Но что касается до нас, мы еще не имеем причины отчаиваться в этом пороке. В гнилом обществе нет выскочек, нет противоречия и противодействия общей испорченности: в Китае все взяточники, и человека, который вздумал бы восставать против лихоимства и подкреплять свое восстание безукоризненным поведением, сочли бы дураком и засадили бы на цепь в сумасшедший дом, но, к счастию мандаринов и моралистов, там и нет таких дураков, но всё одни умные и благонамеренные люди. У нас, напротив, благодаря преобразованиям Петра, не замедлила явиться оппозиция общему злу. К чести нашей литературы, – в ней в первой возникла эта благородная, благодетельная оппозиция. Муза Сумарокова объявила непримиримую войну подьячим и клеймила лихоимство и казнокрадство печатню позора и отвержения.
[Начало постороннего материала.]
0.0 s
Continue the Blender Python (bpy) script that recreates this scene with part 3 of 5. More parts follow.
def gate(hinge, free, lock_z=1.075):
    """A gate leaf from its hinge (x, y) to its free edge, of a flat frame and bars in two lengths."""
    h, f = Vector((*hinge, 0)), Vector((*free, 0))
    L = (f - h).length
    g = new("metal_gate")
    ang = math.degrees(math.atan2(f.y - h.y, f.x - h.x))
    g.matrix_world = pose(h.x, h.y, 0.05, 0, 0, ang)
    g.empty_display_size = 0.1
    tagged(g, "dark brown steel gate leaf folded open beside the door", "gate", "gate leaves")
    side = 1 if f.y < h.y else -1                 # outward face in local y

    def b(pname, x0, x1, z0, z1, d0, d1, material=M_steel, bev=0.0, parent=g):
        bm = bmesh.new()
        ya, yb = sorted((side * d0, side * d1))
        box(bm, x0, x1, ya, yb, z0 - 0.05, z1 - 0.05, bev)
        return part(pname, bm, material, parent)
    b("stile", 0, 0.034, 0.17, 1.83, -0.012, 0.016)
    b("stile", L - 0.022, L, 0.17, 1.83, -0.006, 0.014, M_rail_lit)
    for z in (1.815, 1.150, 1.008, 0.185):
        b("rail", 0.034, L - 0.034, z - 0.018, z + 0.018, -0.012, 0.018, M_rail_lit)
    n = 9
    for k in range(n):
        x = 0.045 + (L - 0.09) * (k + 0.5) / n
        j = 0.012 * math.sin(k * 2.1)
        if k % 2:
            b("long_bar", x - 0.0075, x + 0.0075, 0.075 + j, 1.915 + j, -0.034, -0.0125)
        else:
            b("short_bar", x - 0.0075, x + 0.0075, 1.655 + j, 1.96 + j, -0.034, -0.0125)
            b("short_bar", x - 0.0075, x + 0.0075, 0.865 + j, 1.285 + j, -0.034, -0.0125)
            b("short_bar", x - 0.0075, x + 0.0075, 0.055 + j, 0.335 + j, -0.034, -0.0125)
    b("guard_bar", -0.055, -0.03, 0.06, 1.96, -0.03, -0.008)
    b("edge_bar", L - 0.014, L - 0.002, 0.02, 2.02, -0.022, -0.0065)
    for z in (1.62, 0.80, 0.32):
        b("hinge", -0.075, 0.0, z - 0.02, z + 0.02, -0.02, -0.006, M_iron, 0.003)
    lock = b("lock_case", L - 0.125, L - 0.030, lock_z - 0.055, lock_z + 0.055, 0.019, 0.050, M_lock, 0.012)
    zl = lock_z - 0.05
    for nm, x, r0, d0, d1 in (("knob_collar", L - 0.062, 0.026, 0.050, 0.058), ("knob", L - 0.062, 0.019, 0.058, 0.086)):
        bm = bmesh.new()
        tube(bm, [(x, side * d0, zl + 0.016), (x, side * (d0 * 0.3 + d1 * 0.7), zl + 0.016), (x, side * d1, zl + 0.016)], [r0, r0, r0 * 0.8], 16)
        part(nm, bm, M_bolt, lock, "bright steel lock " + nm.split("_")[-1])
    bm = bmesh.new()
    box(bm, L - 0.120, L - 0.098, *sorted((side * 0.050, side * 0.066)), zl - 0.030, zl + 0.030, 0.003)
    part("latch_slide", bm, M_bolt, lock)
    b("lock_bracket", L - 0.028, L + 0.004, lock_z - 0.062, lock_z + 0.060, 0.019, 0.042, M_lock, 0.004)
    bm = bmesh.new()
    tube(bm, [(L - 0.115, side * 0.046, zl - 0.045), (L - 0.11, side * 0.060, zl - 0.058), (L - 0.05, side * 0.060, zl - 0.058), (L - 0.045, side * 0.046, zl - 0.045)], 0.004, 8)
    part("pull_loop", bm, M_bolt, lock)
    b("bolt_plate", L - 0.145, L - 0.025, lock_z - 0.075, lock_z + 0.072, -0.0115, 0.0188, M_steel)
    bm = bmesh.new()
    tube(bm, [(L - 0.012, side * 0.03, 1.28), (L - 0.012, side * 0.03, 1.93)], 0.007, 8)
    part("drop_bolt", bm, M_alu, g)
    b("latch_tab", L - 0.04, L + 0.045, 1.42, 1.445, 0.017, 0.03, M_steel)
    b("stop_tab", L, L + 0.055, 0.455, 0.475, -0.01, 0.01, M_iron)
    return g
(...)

Заметим мимоходом, что, в этом отношении, литературное направление Сумарокова было, так сказать, жизненнее чисто реторического направления Ломоносова, – и вот причина, почему бездарный Сумароков был любимее, а даровитый Ломоносов – только уважаемее публикою своего времени{43}. «Ябеда» Капниста была сильным ударом ябеде. Нахимов составил себе громкое имя в литературе своего времени постоянным вдохновением против кривосудия. Хотя остроумие Фонвизина было устремлено преимущественно против невежества, но мимоходом доставалось от пего порядком и сутяжничеству. В наше время «Ревизор» Гоголя явился истинным бичом этого порока, который, благодаря успехам просвещения и благотворным усилиям правительства, уже прячется в норы и только оттуда осмеливается, и то украдкою, высовывать свою неблагообразную и непристойную физиономию. Говоря о заслугах литературы святому делу преследования лихоимства бичом сатиры, нельзя не упомянуть и о Грибоедове: хотя его бессмертная комедия устремлена и не прямо против этой гидры стоглавой, но горящие клейма наложил он на ее бесстыдные лбы стихами, подобными следующим:
Как будешь представлять к крестишку иль местечку —
Ну, как не порадеть родному человечку!{44}
И благородные усилия литературы не остались тщетными: общество отозвалось на них. Замечательно, что даже посредственные сочинения в этом духе и направлении всегда принимались нашею публикою с особенным восторгом, вместо того чтобы оскорблять ее. Наконец стали появляться люди, которые, уже не боясь прослыть за людей беспокойных и опасных и не стыдясь названия глупцов, гордецов, выскочек и мечтателей, говорят вслух, что скорее готовы умереть с голоду, нежели богатеть воровством, – и с голоду не умирают, а если богатеют, то честными средствами. И хотя такие вольнодумцы являются не тысячами, но все-таки число их умножается со дня на день. До времен же Петра Великого их не бывало не только в действительности, но и в фантазии самых пылких людей. Следовательно, – общество наше идет вперед и, не теряя своей национальности, только расстается с дурною народностию. И уже близко то время, когда не останется и следов такой народности. А с чем можно расстаться, от чего можно отрешиться, – то не в крови, не в духе; то просто дурная привычка, приобретенная в дурном обществе. Только те пороки делают бесчестие нации, которые неистребимы, неисправимы.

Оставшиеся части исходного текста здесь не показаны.